A Pattern Worth Naming
I have watched Republicans use border security as a campaign promise and a fundraising pitch for twenty years. I watched it under Bush, when comprehensive immigration reform died because the base revolted against amnesty provisions that Republicans had quietly negotiated. I watched it under Obama, when every government funding fight supposedly put border security front and center — right up until the deals got cut with border security left out. I watched it under the first Trump term, when the wall became the symbol of a promise that was approximately 452 miles completed over four years on a border that is 1,954 miles long.
Now reports indicate Trump is shifting toward backing a Senate bill that funds most of the Department of Homeland Security — full operational funding for an agency whose border enforcement capabilities were supposed to be the leverage point in every spending fight for the past decade.
Good. Fund the agency. But let's not pretend this represents a victory for the border security agenda. It represents the resolution of a manufactured standoff in a way that gets the government funded with the border situation largely unchanged.
What the DHS Funding Fight Was Actually About
The libertarian case on government funding fights is not that government should be starved of resources — it's that the fights are almost never actually about policy. They're about positioning. The threat to defund or cut DHS wasn't accompanied by a specific, concrete list of policy changes DHS would need to make to receive funding. There was no legislative text attached to the threat. There was pressure and noise and then there was a deal.
That is the template for every budget showdown since Newt Gingrich invented the modern shutdown as a political tool in 1995. The fight creates the appearance of principle. The deal reveals the absence of it.

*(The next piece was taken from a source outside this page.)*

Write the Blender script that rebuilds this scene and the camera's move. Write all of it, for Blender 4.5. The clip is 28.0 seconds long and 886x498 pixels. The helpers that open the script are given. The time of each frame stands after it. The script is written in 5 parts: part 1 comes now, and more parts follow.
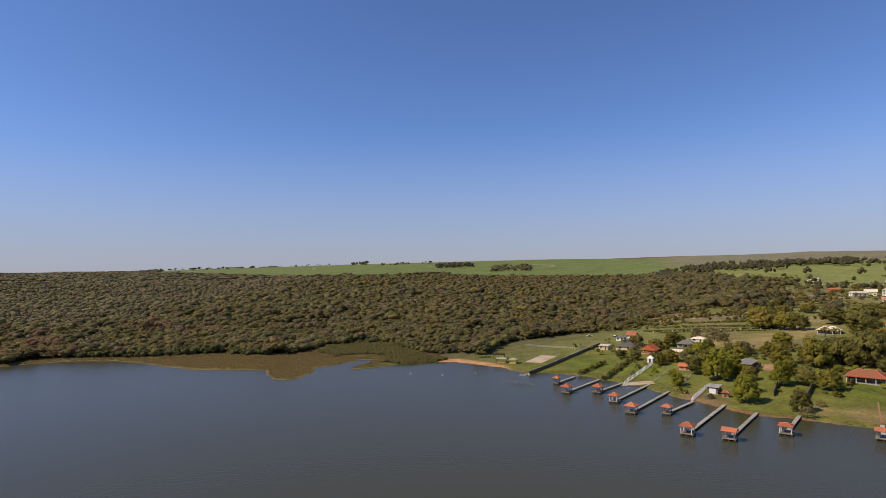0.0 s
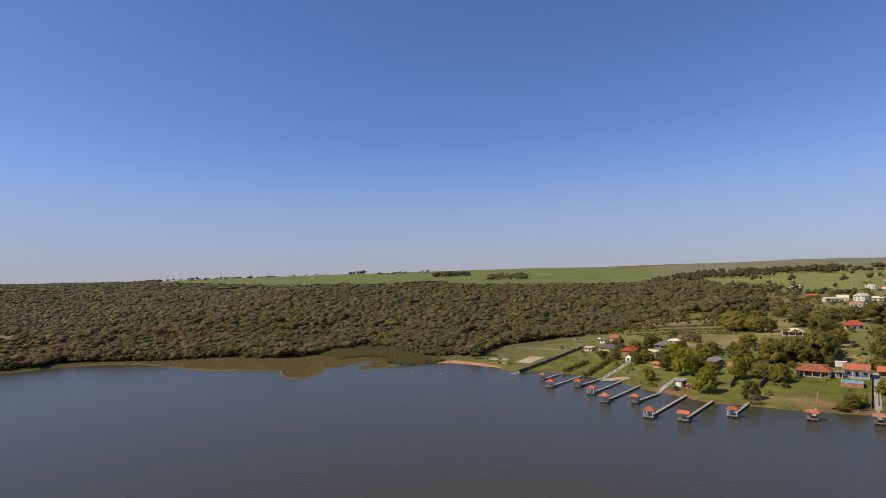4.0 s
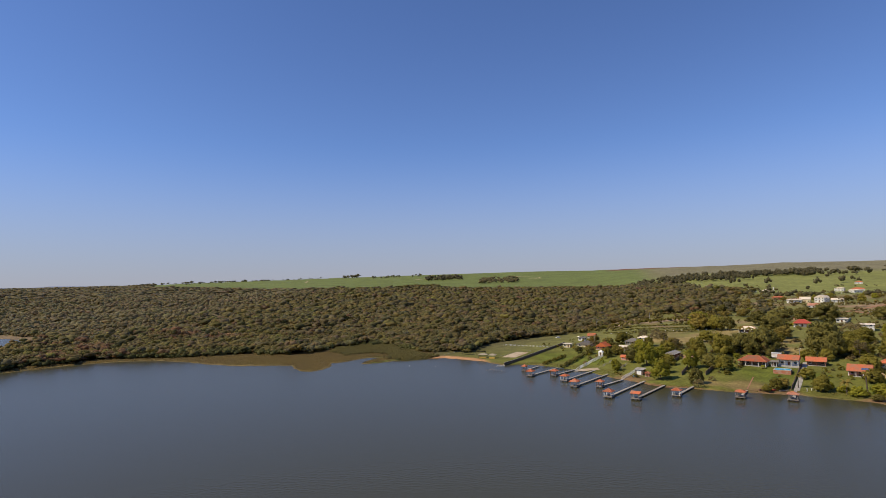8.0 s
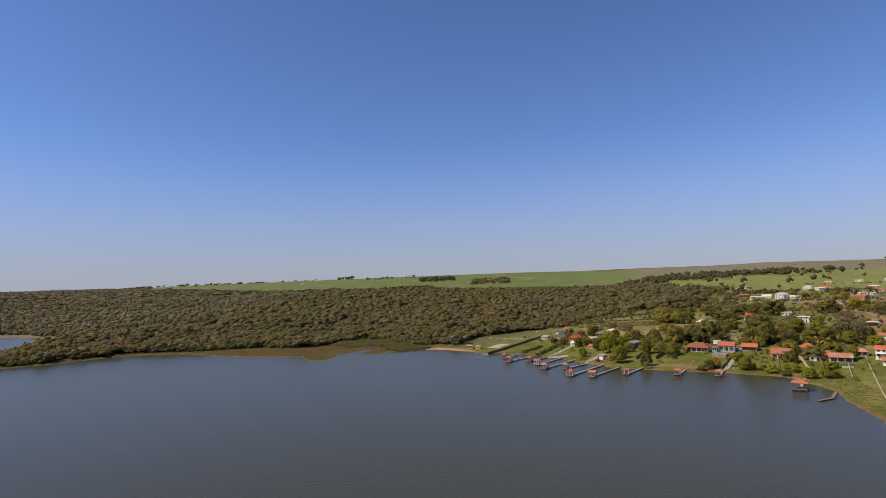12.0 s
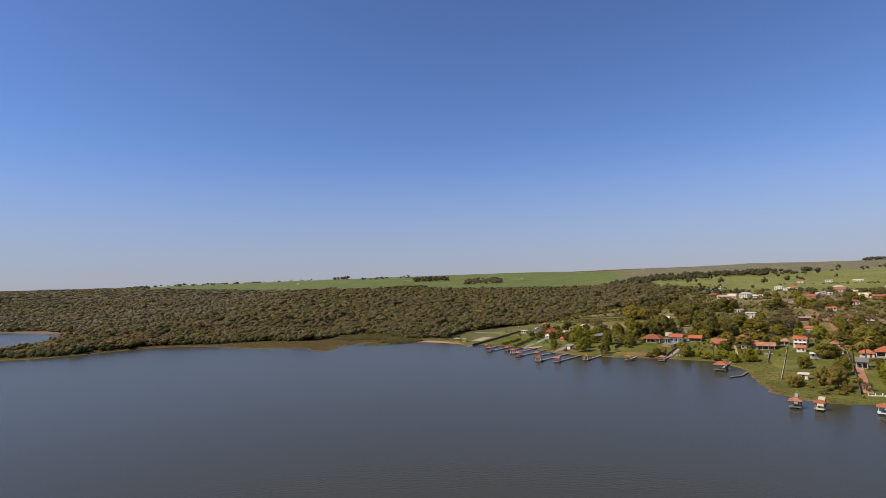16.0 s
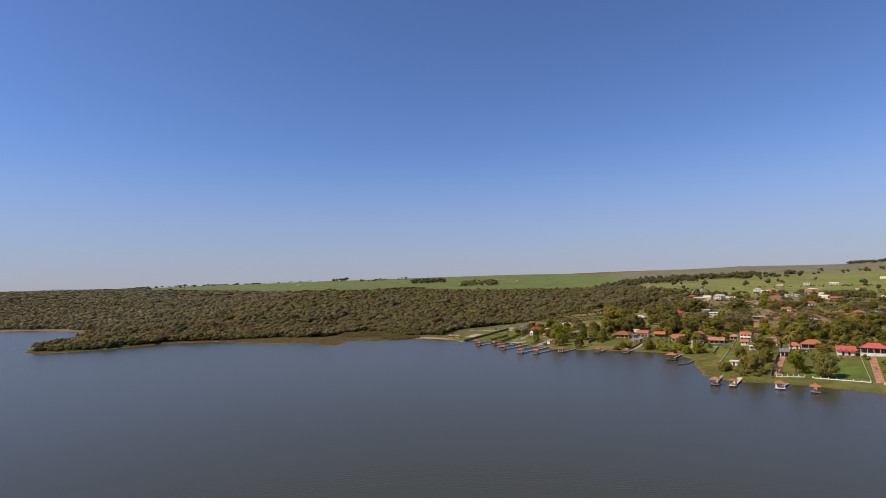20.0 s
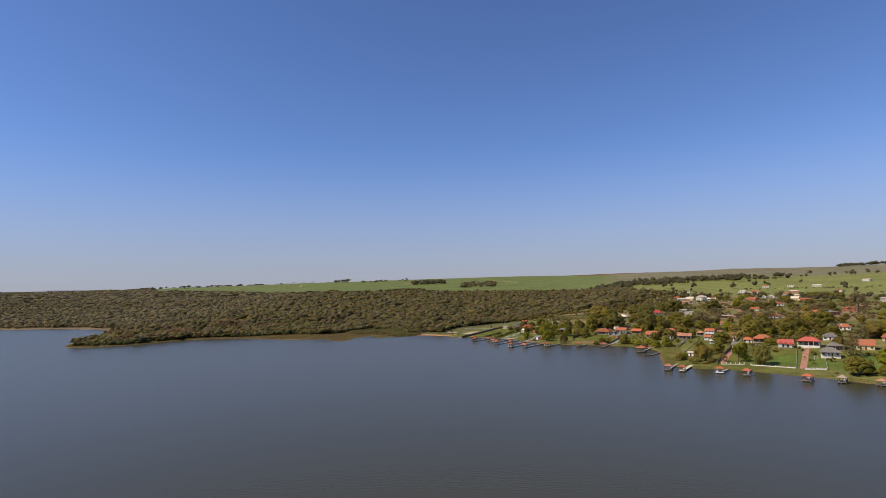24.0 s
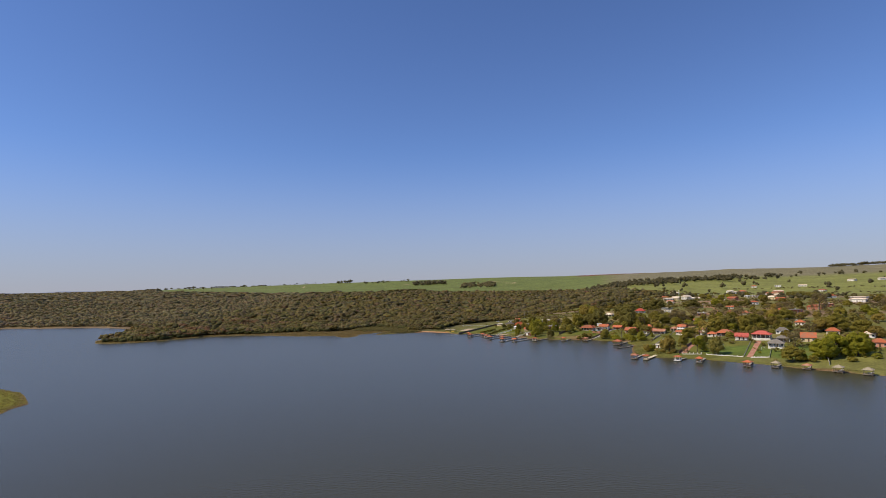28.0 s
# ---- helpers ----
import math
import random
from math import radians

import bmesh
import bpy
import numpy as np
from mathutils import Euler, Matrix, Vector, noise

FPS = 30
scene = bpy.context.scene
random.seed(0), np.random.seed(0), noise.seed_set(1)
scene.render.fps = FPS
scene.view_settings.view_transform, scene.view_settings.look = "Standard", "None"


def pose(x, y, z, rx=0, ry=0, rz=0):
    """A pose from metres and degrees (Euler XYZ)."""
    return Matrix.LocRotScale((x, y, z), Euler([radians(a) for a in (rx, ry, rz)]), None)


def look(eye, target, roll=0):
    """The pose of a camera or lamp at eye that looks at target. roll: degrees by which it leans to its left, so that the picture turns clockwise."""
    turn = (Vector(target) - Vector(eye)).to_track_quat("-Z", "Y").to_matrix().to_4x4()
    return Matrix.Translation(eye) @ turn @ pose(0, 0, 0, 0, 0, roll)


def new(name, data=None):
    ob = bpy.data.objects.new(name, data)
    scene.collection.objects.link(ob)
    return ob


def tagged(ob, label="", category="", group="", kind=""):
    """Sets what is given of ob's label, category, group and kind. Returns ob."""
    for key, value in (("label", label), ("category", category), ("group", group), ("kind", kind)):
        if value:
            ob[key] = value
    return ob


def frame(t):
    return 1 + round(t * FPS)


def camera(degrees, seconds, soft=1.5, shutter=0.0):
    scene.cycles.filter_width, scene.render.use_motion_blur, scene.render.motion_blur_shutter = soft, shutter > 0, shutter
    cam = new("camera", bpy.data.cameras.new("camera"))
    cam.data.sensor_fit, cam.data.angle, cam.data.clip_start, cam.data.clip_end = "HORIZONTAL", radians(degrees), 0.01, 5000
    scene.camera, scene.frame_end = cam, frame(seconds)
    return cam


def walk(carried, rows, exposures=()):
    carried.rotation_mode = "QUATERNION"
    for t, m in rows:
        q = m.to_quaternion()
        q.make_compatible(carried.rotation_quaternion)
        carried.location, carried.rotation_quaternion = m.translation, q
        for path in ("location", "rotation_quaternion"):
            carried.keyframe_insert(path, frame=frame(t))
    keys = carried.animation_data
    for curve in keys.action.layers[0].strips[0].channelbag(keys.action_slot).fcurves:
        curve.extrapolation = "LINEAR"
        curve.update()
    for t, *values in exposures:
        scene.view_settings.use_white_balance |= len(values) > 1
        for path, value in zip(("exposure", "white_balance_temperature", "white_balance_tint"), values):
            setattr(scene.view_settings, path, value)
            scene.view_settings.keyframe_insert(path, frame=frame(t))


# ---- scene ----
cam = camera(77.3, 28.0, soft=0.8)
PATH = [
    (0, (0.891, -18.277, 52.855), (0.901, -15.780, 52.971), -0.8),
    (3, (0.583, -41.164, 52.506), (0.603, -38.668, 52.653), -1.1),
    (5.5, (-0.520, -65.985, 52.307), (-0.479, -63.490, 52.474), -1.0),
    (8, (-1.404, -94.696, 52.553), (-1.344, -92.203, 52.724), -1.2),
    (11, (-1.120, -133.926, 51.356), (-1.035, -131.434, 51.532), -1.5),
    (14.5, (0.318, -183.075, 50.465), (0.420, -180.584, 50.641), -1.5),
    (17, (1.595, -218.546, 50.085), (1.715, -216.055, 50.261), -1.4),
    (20, (1.052, -260.832, 49.985), (1.177, -258.343, 50.168), -1.3),
    (24, (-1.008, -316.340, 49.825), (-0.884, -313.850, 50.014), -1.2),
    (27, (0.640, -353.420, 48.940), (0.756, -350.930, 49.132), -1.3),
    (28, (0.077, -367.789, 49.159), (0.195, -365.299, 49.351), -1.3),
]
walk(cam, [(t, look(eye, aim, roll)) for t, eye, aim, roll in PATH])

# ---- sky and sun ----
SUN_TO = Vector((-0.975, -0.22, 0.0)).normalized()
SUN_EL = radians(46)
world = bpy.data.worlds.new("world")
scene.world = world
world.use_nodes = True
wn, wl = world.node_tree.nodes, world.node_tree.links
sky = wn.new("ShaderNodeTexSky")
sky.sky_type = "NISHITA"
sky.sun_disc = False
sky.sun_elevation = SUN_EL
sky.sun_rotation = math.atan2(SUN_TO.x, SUN_TO.y)
sky.altitude = 500
sky.air_density, sky.dust_density, sky.ozone_density = 1.0, 0.0, 3.0
# summer haze: the sky pales towards the horizon
coord = wn.new("ShaderNodeTexCoord")
split = wn.new("ShaderNodeSeparateXYZ")
wl.new(coord.outputs["Generated"], split.inputs[0])
rise = wn.new("ShaderNodeMapRange")
rise.interpolation_type = "SMOOTHSTEP"
rise.inputs["From Min"].default_value, rise.inputs["From Max"].default_value = -0.03, 0.26
rise.inputs["To Min"].default_value, rise.inputs["To Max"].default_value = 0.85, 0.0
wl.new(split.outputs["Z"], rise.inputs["Value"])
tint = wn.new("ShaderNodeMix")
tint.data_type, tint.blend_type = "RGBA", "MULTIPLY"
tint.inputs[0].default_value = 1.0
tint.inputs[7].default_value = (0.79, 0.895, 1.21, 1)
wl.new(sky.outputs[0], tint.inputs[6])
haze = wn.new("ShaderNodeMix")
haze.data_type = "RGBA"
haze.inputs[7].default_value = (3.22, 3.20, 3.95, 1)
wl.new(rise.outputs[0], haze.inputs[0])
wl.new(tint.outputs[2], haze.inputs[6])
wn["Background"].inputs["Strength"].default_value = 0.104
wl.new(haze.outputs[2], wn["Background"].inputs["Color"])
sun = new("sun", bpy.data.lights.new("sun", "SUN"))
sun.data.energy, sun.data.angle, sun.data.color = 4.6, radians(0.6), (1.0, 0.85, 0.615)
sun_dir = Vector((SUN_TO.x * math.cos(SUN_EL), SUN_TO.y * math.cos(SUN_EL), math.sin(SUN_EL)))
sun.matrix_world = look(sun_dir * 300, (0, 0, 0))


# ---- materials ----
def material(name, a, b, scale=1.0, rough=0.85, bump=0.3, big=None, big_scale=0.03, metal=0.0, per=None, spread=0.15, detail=4, spec=0.3):
    """Two tones by fine noise, a third by broad noise, relief by the fine noise; per: 'object' or 'island' varies lightness."""
    m = bpy.data.materials.new(name)
    m.use_nodes = True
    n, l = m.node_tree.nodes, m.node_tree.links
    bsdf = n["Principled BSDF"]
    geo = n.new("ShaderNodeNewGeometry")
    fine = n.new("ShaderNodeTexNoise")
    fine.inputs["Scale"].default_value, fine.inputs["Detail"].default_value = scale, detail
    l.new(geo.outputs["Position"], fine.inputs["Vector"])
    ramp = n.new("ShaderNodeMapRange")
    ramp.inputs["From Min"].default_value, ramp.inputs["From Max"].default_value = 0.32, 0.68
    l.new(fine.outputs["Fac"], ramp.inputs["Value"])
    mix = n.new("ShaderNodeMix")
    mix.data_type = "RGBA"
    mix.inputs[6].default_value, mix.inputs[7].default_value = (*a, 1), (*b, 1)
    l.new(ramp.outputs[0], mix.inputs[0])
    colour = mix.outputs[2]
    if big:
        broad = n.new("ShaderNodeTexNoise")
        broad.inputs["Scale"].default_value, broad.inputs["Detail"].default_value = big_scale, 3
        l.new(geo.outputs["Position"], broad.inputs["Vector"])
        r2 = n.new("ShaderNodeMapRange")
        r2.inputs["From Min"].default_value, r2.inputs["From Max"].default_value = 0.45, 0.65
        l.new(broad.outputs["Fac"], r2.inputs["Value"])
        m2 = n.new("ShaderNodeMix")
        m2.data_type = "RGBA"
        l.new(r2.outputs[0], m2.inputs[0])
        l.new(colour, m2.inputs[6])
        m2.inputs[7].default_value = (*big, 1)
        colour = m2.outputs[2]
    if per:
        if per == "object":
            src = n.new("ShaderNodeObjectInfo").outputs["Random"]
        else:
            src = geo.outputs["Random Per Island"]
        r3 = n.new("ShaderNodeMapRange")
        r3.inputs["To Min"].default_value, r3.inputs["To Max"].default_value = 1 - spread, 1 + spread
        l.new(src, r3.inputs["Value"])
        hsv = n.new("ShaderNodeHueSaturation")
        l.new(r3.outputs[0], hsv.inputs["Value"])
        l.new(colour, hsv.inputs["Color"])
        colour = hsv.outputs[0]
    l.new(colour, bsdf.inputs["Base Color"])
    bsdf.inputs["Roughness"].default_value = rough
    bsdf.inputs["Metallic"].default_value = metal
    bsdf.inputs["Specular IOR Level"].default_value = spec
    if bump:
        bm_ = n.new("ShaderNodeBump")
        bm_.inputs["Strength"].default_value = bump
        bm_.inputs["Distance"].default_value = 0.4 / scale
        l.new(fine.outputs["Fac"], bm_.inputs["Height"])
        l.new(bm_.outputs[0], bsdf.inputs["Normal"])
    return m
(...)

The specific problem with using DHS funding as leverage for border policy is that DHS actually does things at the border beyond what's politically contentious. It processes legal travel. It handles customs and trade enforcement. It runs FEMA. Threatening to defund it to extract border concessions is like threatening to stop maintaining the roads unless the city changes its parking ordinances. The leverage is real but the collateral damage is too broad to be credible, which is why it never actually produces the promised policy change.
A serious border security approach would fund DHS fully, fully staff Border Patrol, and fight the actual legal and policy battles — the asylum statute, the Flores settlement, the processing protocols — through legislation and courts. That's slower and less satisfying than a funding showdown. It's also the only approach that actually works.
The Base Deserves Honesty About What This Is
The people who show up to rallies and put border security bumper stickers on their trucks and genuinely believe that the federal government should enforce the immigration laws that Congress wrote deserve honest representation. They are not getting it when Republican leadership uses their passion as negotiating leverage and then resolves the negotiation with DHS funded and the border policies largely unchanged.
I understand the political logic. A shutdown fights a news cycle. Ending the shutdown moves on to the next one. Nobody in leadership actually wants to govern around the disruption of a prolonged DHS shutdown. The problem is that the perpetual threat-without-execution cycles are training voters to expect big talk and small action. Eventually — and I think we're approaching eventually — the base stops showing up because the pattern is too obvious.
If Trump backs the Senate DHS bill, fund DHS. But be honest about what that means: the leverage play didn't move the policy. It just delayed the funding fight for another six months. The border issue will be raised again in the next continuing resolution, with the same dynamic and the same eventual outcome.
The solution to the border crisis is not creative government funding brinkmanship. It's legislation. Republicans had unified government twice in the last decade. The comprehensive border legislation — the kind that would actually resolve the structural problems — was never seriously pursued in either window. That's the record. It's worth looking at honestly, even if it's not what the fundraising emails say.